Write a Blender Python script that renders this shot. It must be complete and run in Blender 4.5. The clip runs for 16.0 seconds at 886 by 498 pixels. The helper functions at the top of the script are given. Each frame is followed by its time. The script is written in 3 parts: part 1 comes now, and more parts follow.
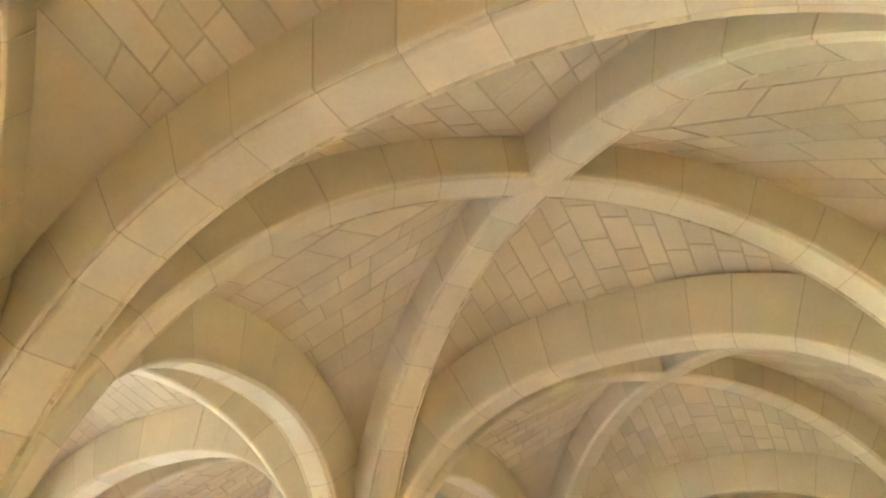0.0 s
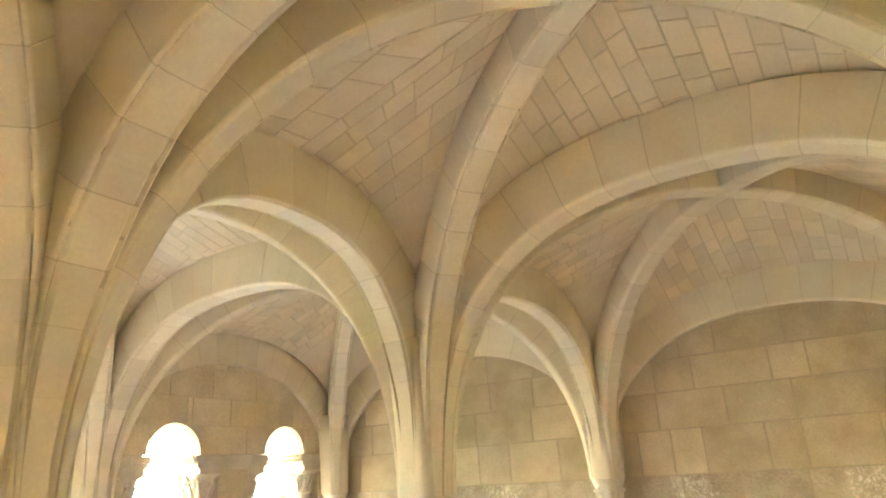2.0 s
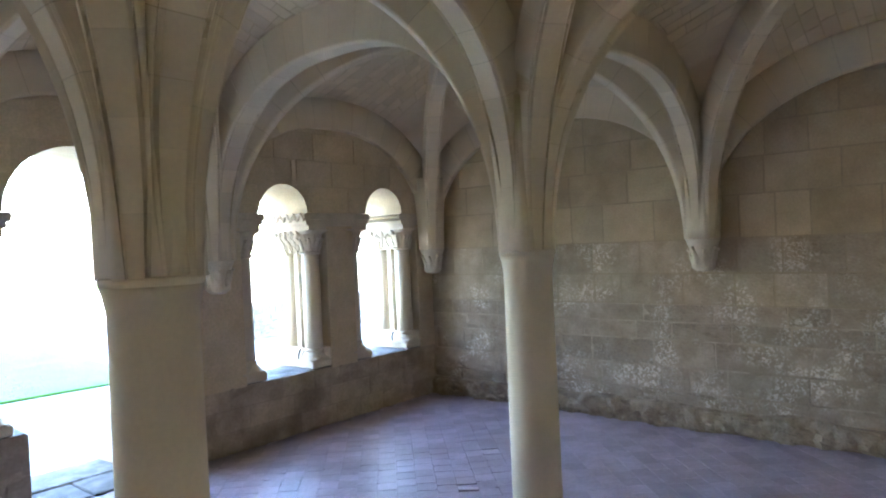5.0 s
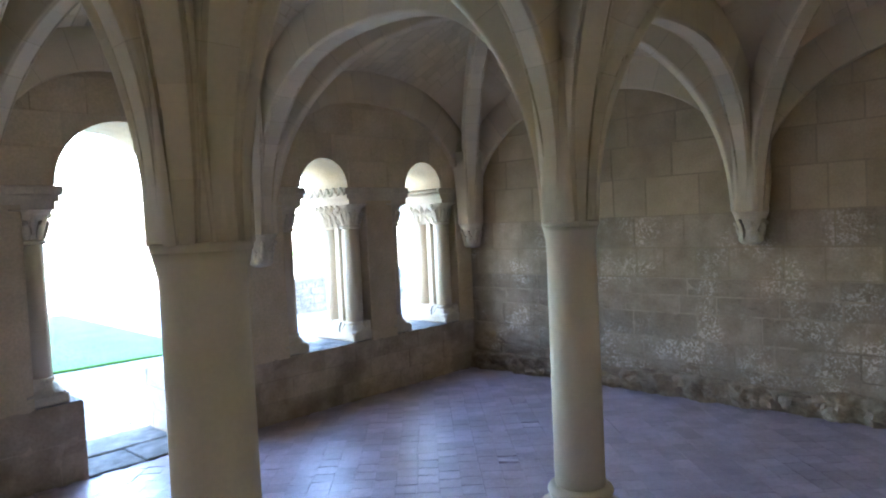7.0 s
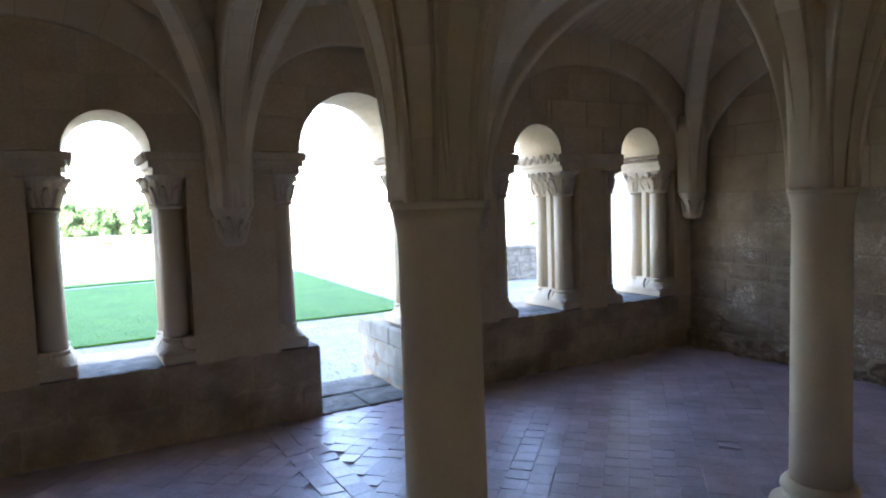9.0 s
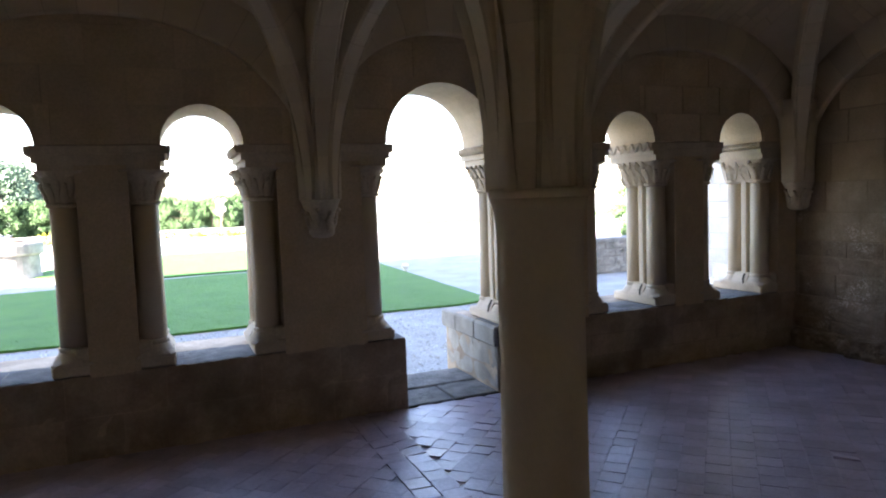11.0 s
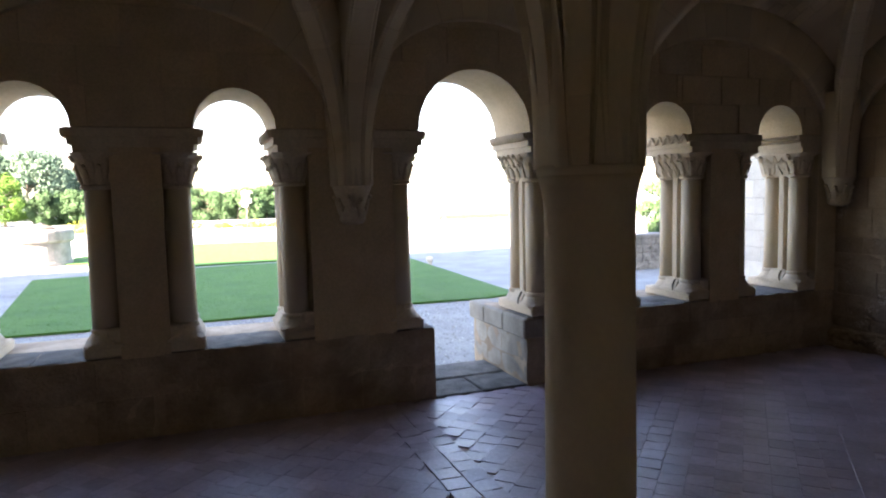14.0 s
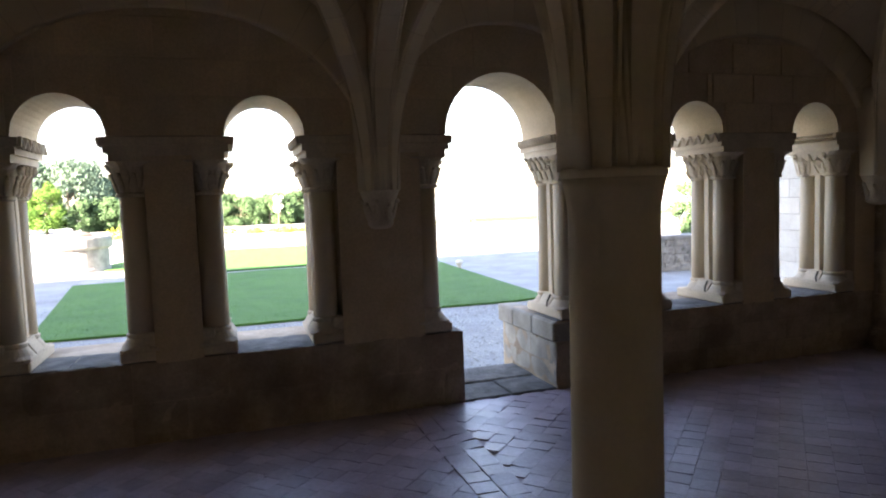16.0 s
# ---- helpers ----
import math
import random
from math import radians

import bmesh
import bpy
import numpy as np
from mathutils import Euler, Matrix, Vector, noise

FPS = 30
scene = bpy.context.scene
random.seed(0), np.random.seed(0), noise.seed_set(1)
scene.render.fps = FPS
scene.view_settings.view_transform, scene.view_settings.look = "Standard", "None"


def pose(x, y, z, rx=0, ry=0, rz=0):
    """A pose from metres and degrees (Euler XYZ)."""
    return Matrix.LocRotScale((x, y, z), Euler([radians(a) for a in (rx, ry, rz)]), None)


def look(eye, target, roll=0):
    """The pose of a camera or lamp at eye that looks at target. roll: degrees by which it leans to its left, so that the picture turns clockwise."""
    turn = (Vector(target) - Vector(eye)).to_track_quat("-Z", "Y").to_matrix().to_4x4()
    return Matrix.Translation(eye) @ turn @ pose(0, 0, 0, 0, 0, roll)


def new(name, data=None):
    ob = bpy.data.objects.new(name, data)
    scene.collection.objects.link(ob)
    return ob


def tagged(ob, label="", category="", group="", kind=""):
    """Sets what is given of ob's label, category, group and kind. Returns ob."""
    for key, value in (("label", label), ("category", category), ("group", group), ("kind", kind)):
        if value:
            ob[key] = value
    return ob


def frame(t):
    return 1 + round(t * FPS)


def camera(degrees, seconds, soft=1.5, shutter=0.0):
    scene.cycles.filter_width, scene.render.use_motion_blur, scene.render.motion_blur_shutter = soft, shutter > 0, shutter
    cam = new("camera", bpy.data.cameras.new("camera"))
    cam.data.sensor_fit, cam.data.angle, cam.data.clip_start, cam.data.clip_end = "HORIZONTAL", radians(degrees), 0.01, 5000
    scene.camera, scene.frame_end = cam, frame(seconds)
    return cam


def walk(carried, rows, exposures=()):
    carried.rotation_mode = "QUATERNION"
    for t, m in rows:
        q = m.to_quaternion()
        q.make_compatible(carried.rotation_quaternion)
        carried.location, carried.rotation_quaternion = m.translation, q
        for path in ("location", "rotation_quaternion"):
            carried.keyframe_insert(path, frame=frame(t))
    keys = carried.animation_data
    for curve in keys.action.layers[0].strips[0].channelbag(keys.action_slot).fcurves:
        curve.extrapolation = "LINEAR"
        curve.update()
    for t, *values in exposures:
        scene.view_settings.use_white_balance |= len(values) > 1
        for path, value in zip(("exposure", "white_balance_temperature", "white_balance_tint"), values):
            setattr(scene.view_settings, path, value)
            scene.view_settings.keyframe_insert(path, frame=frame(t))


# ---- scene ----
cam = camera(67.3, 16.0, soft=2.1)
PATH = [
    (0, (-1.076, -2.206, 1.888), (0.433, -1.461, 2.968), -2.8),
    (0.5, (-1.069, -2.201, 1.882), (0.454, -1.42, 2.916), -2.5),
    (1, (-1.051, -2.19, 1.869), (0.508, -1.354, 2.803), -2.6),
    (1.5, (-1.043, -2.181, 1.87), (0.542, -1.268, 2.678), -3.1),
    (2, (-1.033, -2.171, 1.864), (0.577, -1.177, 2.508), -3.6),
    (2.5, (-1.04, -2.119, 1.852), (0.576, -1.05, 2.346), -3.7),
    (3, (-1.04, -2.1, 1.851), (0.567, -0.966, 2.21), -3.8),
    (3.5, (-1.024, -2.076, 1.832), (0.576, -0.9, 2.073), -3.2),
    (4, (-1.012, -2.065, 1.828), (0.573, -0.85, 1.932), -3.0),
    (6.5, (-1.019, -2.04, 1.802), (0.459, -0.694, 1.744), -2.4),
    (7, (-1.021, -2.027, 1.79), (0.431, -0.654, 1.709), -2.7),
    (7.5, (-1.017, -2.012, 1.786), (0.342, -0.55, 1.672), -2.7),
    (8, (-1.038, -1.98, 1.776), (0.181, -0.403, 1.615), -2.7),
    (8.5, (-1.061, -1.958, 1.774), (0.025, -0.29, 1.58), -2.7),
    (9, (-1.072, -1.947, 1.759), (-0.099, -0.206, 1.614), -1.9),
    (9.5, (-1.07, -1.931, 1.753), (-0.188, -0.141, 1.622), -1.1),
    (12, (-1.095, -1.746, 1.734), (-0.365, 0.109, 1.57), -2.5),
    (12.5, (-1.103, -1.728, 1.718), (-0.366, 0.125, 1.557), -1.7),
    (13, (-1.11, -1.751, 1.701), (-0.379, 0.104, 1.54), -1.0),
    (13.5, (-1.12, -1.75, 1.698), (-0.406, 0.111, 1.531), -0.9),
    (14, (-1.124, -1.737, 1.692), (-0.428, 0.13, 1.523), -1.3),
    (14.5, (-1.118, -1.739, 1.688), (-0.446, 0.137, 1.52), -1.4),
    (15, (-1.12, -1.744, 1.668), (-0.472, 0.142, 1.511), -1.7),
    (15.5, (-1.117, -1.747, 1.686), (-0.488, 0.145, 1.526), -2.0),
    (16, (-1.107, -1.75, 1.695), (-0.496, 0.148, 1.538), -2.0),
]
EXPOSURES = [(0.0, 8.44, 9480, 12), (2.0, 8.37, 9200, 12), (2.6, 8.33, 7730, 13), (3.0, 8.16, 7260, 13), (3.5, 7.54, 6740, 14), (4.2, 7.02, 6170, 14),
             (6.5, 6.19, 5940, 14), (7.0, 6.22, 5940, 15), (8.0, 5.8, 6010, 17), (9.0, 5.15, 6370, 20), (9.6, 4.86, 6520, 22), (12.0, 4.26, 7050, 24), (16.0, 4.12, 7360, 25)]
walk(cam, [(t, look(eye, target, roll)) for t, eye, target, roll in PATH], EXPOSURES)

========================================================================

Reproduce only the lines from the beginning of the data through the line that contains "shutter > 0, shutter", both included, and please drop the pictures.

> [Final result]
Write a Blender Python script that renders this shot. It must be complete and run in Blender 4.5. The clip runs for 16.0 seconds at 886 by 498 pixels. The helper functions at the top of the script are given. Each frame is followed by its time. The script is written in 3 parts: part 1 comes now, and more parts follow.
0.0 s
2.0 s
5.0 s
7.0 s
9.0 s
11.0 s
14.0 s
16.0 s
# ---- helpers ----
import math
import random
from math import radians

import bmesh
import bpy
import numpy as np
from mathutils import Euler, Matrix, Vector, noise

FPS = 30
scene = bpy.context.scene
random.seed(0), np.random.seed(0), noise.seed_set(1)
scene.render.fps = FPS
scene.view_settings.view_transform, scene.view_settings.look = "Standard", "None"


def pose(x, y, z, rx=0, ry=0, rz=0):
    """A pose from metres and degrees (Euler XYZ)."""
    return Matrix.LocRotScale((x, y, z), Euler([radians(a) for a in (rx, ry, rz)]), None)


def look(eye, target, roll=0):
    """The pose of a camera or lamp at eye that looks at target. roll: degrees by which it leans to its left, so that the picture turns clockwise."""
    turn = (Vector(target) - Vector(eye)).to_track_quat("-Z", "Y").to_matrix().to_4x4()
    return Matrix.Translation(eye) @ turn @ pose(0, 0, 0, 0, 0, roll)


def new(name, data=None):
    ob = bpy.data.objects.new(name, data)
    scene.collection.objects.link(ob)
    return ob


def tagged(ob, label="", category="", group="", kind=""):
    """Sets what is given of ob's label, category, group and kind. Returns ob."""
    for key, value in (("label", label), ("category", category), ("group", group), ("kind", kind)):
        if value:
            ob[key] = value
    return ob


def frame(t):
    return 1 + round(t * FPS)


def camera(degrees, seconds, soft=1.5, shutter=0.0):
    scene.cycles.filter_width, scene.render.use_motion_blur, scene.render.motion_blur_shutter = soft, shutter > 0, shutter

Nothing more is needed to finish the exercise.